The Defendants’ contention was that the Centrelink payments paid to the Plaintiff (which were not required to be repaid to the Commonwealth) should be taken into account in calculating the Plaintiff’s damages for past economic loss, and thus deducted from the settlement sum.

The Plaintiff’s position was that, notwithstanding that the payments were not repayable, he was entitled to retain them, and the whole of the settlement sum was therefore payable to him by the Defendants.

At first instance judgement was given in favour of the Plaintiff with the Victorian Supreme Court holding that:

  1. Centrelink payments made to the Plaintiff should not be considered when calculating of damages for past economic loss, in circumstances where they are not repayable to the Commonwealth; and
  2. The full amount of the settlement sum was therefore payable to the Plaintiff.

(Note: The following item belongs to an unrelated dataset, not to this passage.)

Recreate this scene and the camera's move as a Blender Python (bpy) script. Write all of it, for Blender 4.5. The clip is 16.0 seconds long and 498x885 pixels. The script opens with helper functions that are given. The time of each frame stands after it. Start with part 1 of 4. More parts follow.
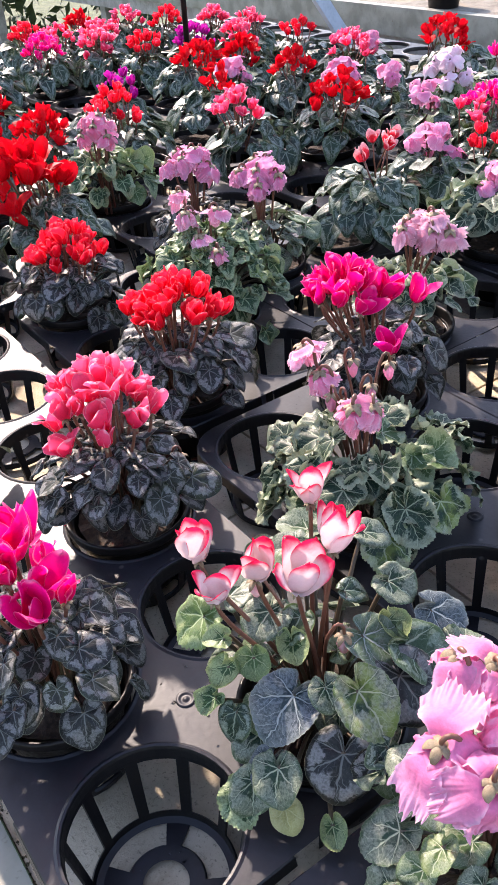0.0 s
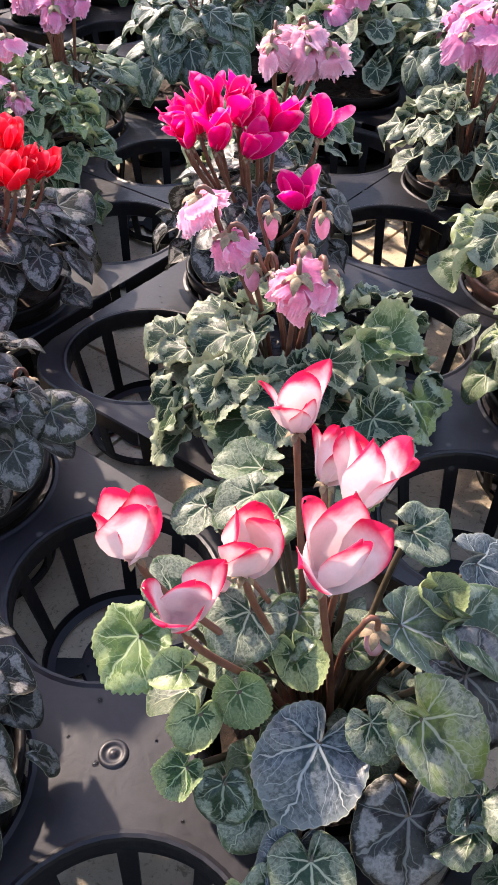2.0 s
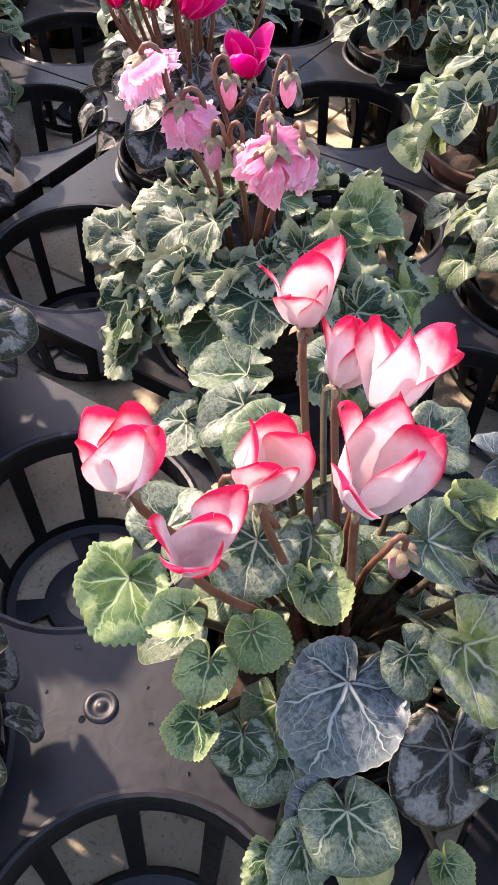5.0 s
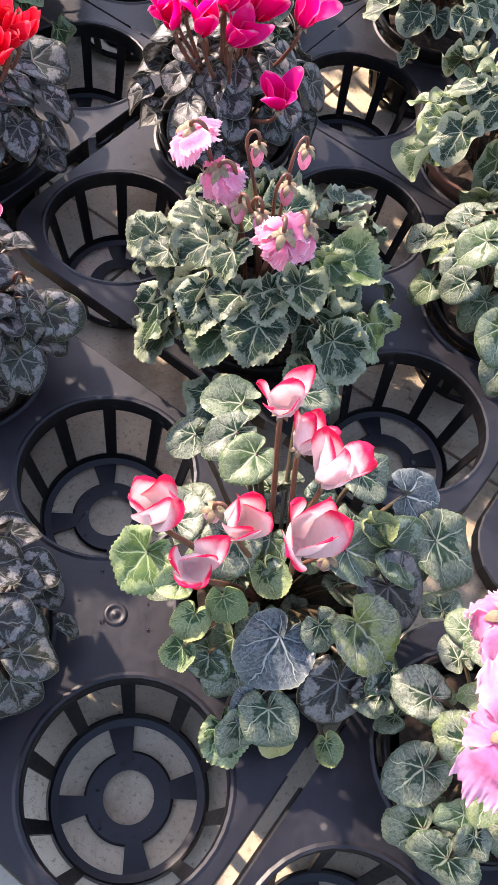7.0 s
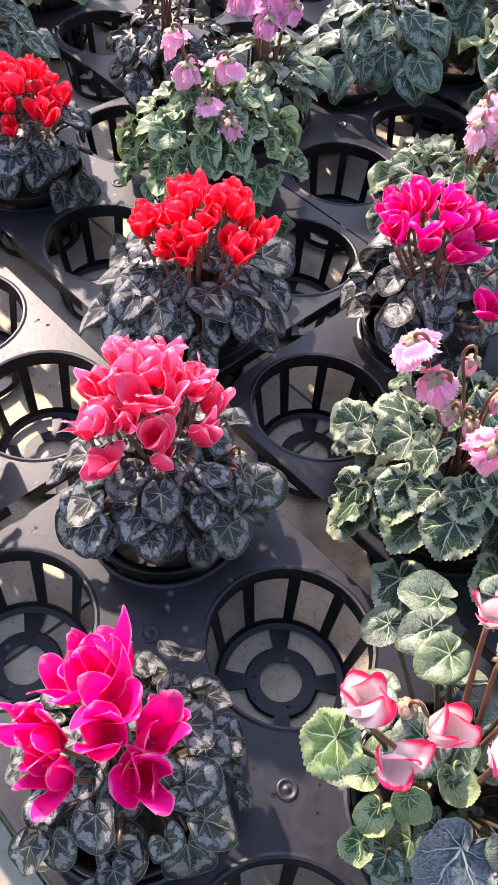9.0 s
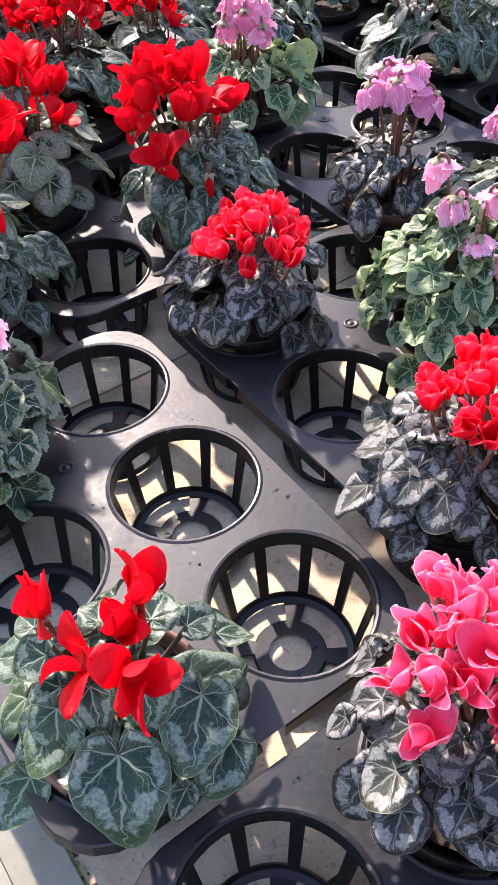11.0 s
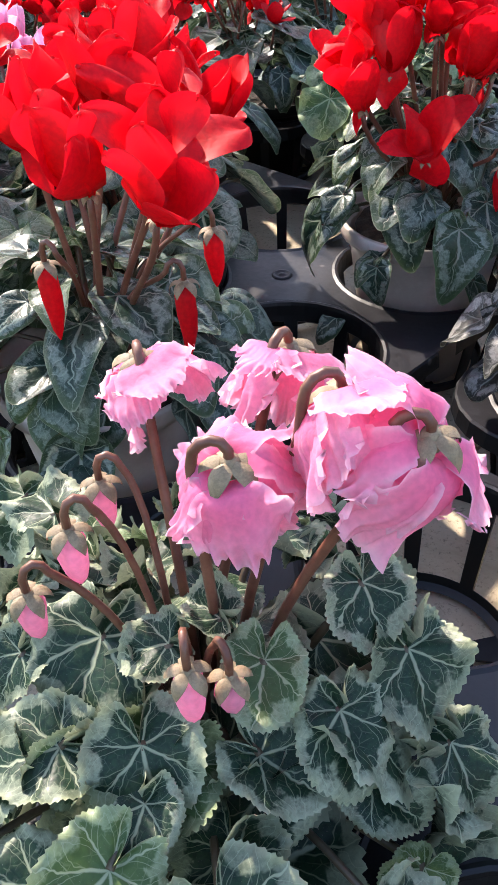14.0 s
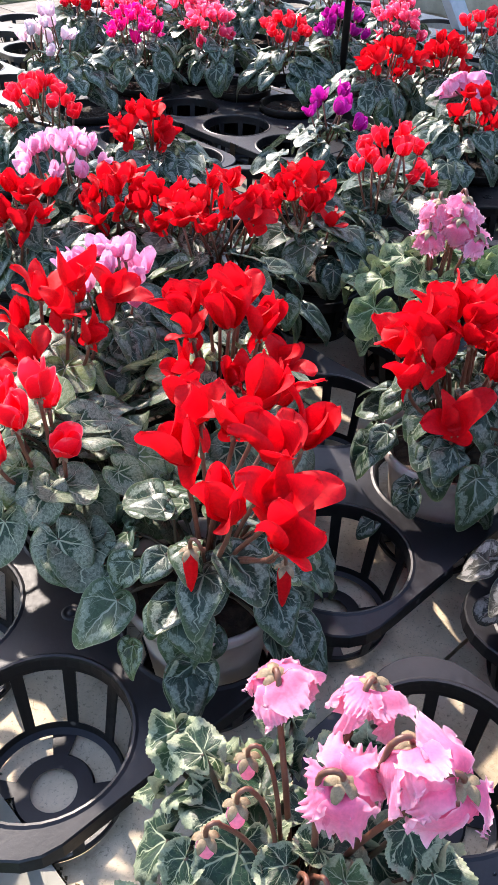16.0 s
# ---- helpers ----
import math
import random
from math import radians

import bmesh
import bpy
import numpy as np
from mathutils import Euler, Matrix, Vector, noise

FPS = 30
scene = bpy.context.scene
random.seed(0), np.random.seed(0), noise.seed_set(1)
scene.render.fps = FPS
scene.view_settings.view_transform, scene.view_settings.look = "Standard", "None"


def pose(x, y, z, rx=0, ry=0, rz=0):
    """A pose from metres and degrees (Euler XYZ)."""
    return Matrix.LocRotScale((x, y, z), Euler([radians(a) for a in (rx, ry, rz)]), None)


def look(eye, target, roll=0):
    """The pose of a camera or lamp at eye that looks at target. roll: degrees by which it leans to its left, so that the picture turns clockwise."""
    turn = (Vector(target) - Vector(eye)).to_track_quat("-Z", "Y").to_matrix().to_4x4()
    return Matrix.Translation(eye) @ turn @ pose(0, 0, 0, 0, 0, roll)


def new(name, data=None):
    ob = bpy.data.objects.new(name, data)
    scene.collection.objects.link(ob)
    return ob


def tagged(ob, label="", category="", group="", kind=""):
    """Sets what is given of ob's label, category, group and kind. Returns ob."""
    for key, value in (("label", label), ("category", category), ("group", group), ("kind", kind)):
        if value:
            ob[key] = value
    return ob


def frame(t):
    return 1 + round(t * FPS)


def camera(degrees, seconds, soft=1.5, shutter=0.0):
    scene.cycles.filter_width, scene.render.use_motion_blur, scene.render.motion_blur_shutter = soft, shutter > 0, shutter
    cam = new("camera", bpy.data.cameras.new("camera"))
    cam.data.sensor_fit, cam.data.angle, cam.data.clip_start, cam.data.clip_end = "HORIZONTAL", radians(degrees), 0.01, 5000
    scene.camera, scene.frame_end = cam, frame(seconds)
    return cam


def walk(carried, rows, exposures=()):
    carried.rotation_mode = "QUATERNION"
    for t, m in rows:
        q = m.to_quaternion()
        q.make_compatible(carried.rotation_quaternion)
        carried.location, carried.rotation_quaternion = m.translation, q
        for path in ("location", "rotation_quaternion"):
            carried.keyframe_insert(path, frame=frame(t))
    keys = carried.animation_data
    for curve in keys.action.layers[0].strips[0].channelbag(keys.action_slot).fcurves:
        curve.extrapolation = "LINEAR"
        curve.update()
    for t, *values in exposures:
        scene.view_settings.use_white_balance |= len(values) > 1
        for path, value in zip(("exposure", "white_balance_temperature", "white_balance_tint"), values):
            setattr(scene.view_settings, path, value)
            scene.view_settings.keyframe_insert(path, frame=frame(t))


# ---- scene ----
cam = camera(33.72, 16.0)
PATH = [
    (0, (0.059, 0.078, 0.731), (-0.021, 1.707, -0.426), -4.6),
    (0.5, (0.038, 0.131, 0.703), (0.023, 1.738, -0.488), -4.0),
    (1, (-0.013, 0.19, 0.674), (0.093, 1.739, -0.586), -2.7),
    (1.5, (-0.038, 0.251, 0.635), (0.326, 1.708, -0.686), -0.1),
    (2, (-0.027, 0.308, 0.571), (0.368, 1.733, -0.776), -0.2),
    (2.5, (-0.051, 0.329, 0.49), (0.388, 1.734, -0.864), 1.2),
    (3, (-0.042, 0.355, 0.464), (0.475, 1.714, -0.91), -0.4),
    (3.5, (-0.042, 0.361, 0.472), (0.485, 1.697, -0.92), -0.7),
    (4, (-0.04, 0.363, 0.476), (0.483, 1.683, -0.932), -0.8),
    (4.2, (-0.04, 0.364, 0.476), (0.486, 1.681, -0.933), -0.7),
    (6.3, (-0.069, 0.361, 0.681), (0.429, 1.267, -1.031), 11.2),
    (6.5, (-0.07, 0.362, 0.7), (0.42, 1.239, -1.029), 12.3),
    (7, (-0.064, 0.364, 0.737), (0.397, 1.238, -1.002), 12.7),
    (7.5, (-0.076, 0.367, 0.758), (0.318, 1.29, -0.972), 10.7),
    (8, (-0.105, 0.376, 0.776), (0.228, 1.399, -0.91), 9.1),
    (8.2, (-0.113, 0.38, 0.785), (0.205, 1.437, -0.883), 8.7),
    (10.3, (-0.196, 0.403, 0.769), (-0.158, 1.776, -0.685), 0.5),
    (10.5, (-0.219, 0.44, 0.757), (-0.196, 1.817, -0.694), 0.3),
    (11, (-0.274, 0.574, 0.725), (-0.311, 1.957, -0.72), -1.8),
    (11.5, (-0.341, 0.681, 0.733), (-0.399, 2.065, -0.709), -3.1),
    (12, (-0.461, 0.771, 0.72), (-0.41, 2.153, -0.725), -3.7),
    (12.5, (-0.547, 0.85, 0.652), (-0.438, 2.227, -0.794), -5.2),
    (13, (-0.573, 0.924, 0.503), (-0.419, 2.364, -0.876), -4.1),
    (13.5, (-0.599, 0.949, 0.467), (-0.426, 2.453, -0.84), -3.5),
    (14, (-0.599, 0.955, 0.458), (-0.41, 2.49, -0.81), -3.0),
    (14.5, (-0.596, 0.962, 0.471), (-0.399, 2.518, -0.77), -2.6),
    (15, (-0.592, 0.958, 0.507), (-0.38, 2.521, -0.723), -2.3),
    (15.5, (-0.613, 0.931, 0.604), (-0.399, 2.491, -0.629), -0.6),
    (16, (-0.669, 0.929, 0.704), (-0.453, 2.479, -0.541), 1.8),
]
walk(cam, [(t, look(eye, target, roll)) for t, eye, target, roll in PATH], exposures=[(0, 1.82, 6700, 20), (3, 1.87, 7100, 20), (6.5, 1.95, 7000, 22), (11.5, 2.02, 6500, 18), (13.5, 1.92, 6500, 13), (16, 1.82, 6400, 15)])

# ---------------------------------------------------------------- light
world = bpy.data.worlds.new("sky")
scene.world = world
world.use_nodes = True
wn = world.node_tree.nodes
wl = world.node_tree.links
SUN_AZ, SUN_EL = 113.5, 38.0      # degrees: direction to the sun, anticlockwise from +x, and its height
sky = wn.new("ShaderNodeTexSky")
sky.sky_type = "NISHITA"
sky.sun_disc = False
sky.sun_elevation = radians(SUN_EL)
sky.sun_rotation = radians(90.0 - SUN_AZ)
veil = wn.new("ShaderNodeHueSaturation")          # the greenhouse film whitens the sky's light
veil.inputs["Saturation"].default_value = 0.95
wl.new(sky.outputs[0], veil.inputs["Color"])
wl.new(veil.outputs[0], wn["Background"].inputs[0])
wn["Background"].inputs[1].default_value = 0.15
sun_data = bpy.data.lights.new("sun", "SUN")
sun_data.energy = 3.1
sun_data.angle = radians(1.5)
sun_data.color = (1.0, 0.89, 0.76)
sun = new("sun", sun_data)
d = Vector((math.cos(radians(SUN_EL)) * math.cos(radians(SUN_AZ)), math.cos(radians(SUN_EL)) * math.sin(radians(SUN_AZ)), math.sin(radians(SUN_EL))))
sun.matrix_world = look(d * 20, (0, 0, 0))


# ---------------------------------------------------------------- materials
def nodes_of(name, rough=0.5, metal=0.0, spec=0.5):
    m = bpy.data.materials.new(name)
    m.use_nodes = True
    n, l = m.node_tree.nodes, m.node_tree.links
    b = n["Principled BSDF"]
    b.inputs["Roughness"].default_value = rough
    b.inputs["Metallic"].default_value = metal
    b.inputs["Specular IOR Level"].default_value = spec
    return m, n, l, b


def math_node(n, l, op, a, b=None, clamp=False):
    k = n.new("ShaderNodeMath")
    k.operation = op
    k.use_clamp = clamp
    for i, s in enumerate((a, b)):
        if s is None:
            continue
        if isinstance(s, (int, float)):
            k.inputs[i].default_value = s
        else:
            l.new(s, k.inputs[i])
    return k.outputs[0]


def ramp(n, l, src, lo, hi, a=0.0, b=1.0):
    k = n.new("ShaderNodeMapRange")
    k.interpolation_type = "SMOOTHSTEP"
    for i, s in enumerate((src, lo, hi, a, b)):
        if isinstance(s, (int, float)):
            k.inputs[i].default_value = s
        else:
            l.new(s, k.inputs[i])
    return k.outputs[0]


def mix(n, l, fac, a, b):
    k = n.new("ShaderNodeMix")
    k.data_type = "RGBA"
    for i, s in ((0, fac), (6, a), (7, b)):
        if isinstance(s, (int, float)):
            k.inputs[i].default_value = s
        elif isinstance(s, tuple):
            k.inputs[i].default_value = (*s, 1.0)
        else:
            l.new(s, k.inputs[i])
    return k.outputs[2]


def noise_tex(n, l, vec, scale, detail=4.0, rough=0.55, distort=0.0):
    k = n.new("ShaderNodeTexNoise")
    k.inputs["Scale"].default_value = scale
    k.inputs["Detail"].default_value = detail
    k.inputs["Roughness"].default_value = rough
    k.inputs["Distortion"].default_value = distort
    if vec is not None:
        l.new(vec, k.inputs["Vector"])
    return k.outputs["Fac"]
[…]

The Defendants’ appealed the above decision to the Victorian Court of Appeal submitting that the Social Security Act 1991 (Cth) (the Act) under which Centrelink payments are governed does not specify that unrepayable benefits were to be enjoyed by the Plaintiff in addition to his entitlement to damages.

 

Held

In addressing the Defendants’ appeal, the Court of Appeal applied the indicia of legislative intention as set out in High Court case of Manser v Spry (1994) 181 CLR 428 and determined that:

  1. the presence of statutory provisions requiring the repayment of some benefits paid pursuant to the Act but not others was a strong indication that certain Centrelink payments were intended by the Act to be enjoyed in addition to economic loss damages; and
  2. the inability to say with certainty, prior to the finalisation of a claim for damages, the precise amount that will be repayable under the provisions of the Act, whether the claim is settled or prosecuted to a judgment, is another strong indicium that Centrelink Payments which are not required to be repaid are intended to be enjoyed in addition to any right to damages.

The Court of Appeal therefore agreed with the Plaintiff and the conclusion of the Victorian Supreme Court that the Act permitted the Plaintiff’s Centrelink payments to be enjoyed independently of, and in addition to, the Plaintiff’s right to damages.

 

Relevance

The decision of the Court of Appeal makes it clear that in cases where payments made under the Act are not required to be repaid to the Commonwealth, these payments should not be considered when calculating damages for past economic loss.

The Plaintiff is therefore entitled to “double dip” with respect to their past economic loss and retain both payments made under the Act which are not required to be repaid to the Commonwealth and any damages they receive for their past economic loss despite receiving Centrelink payments during this period.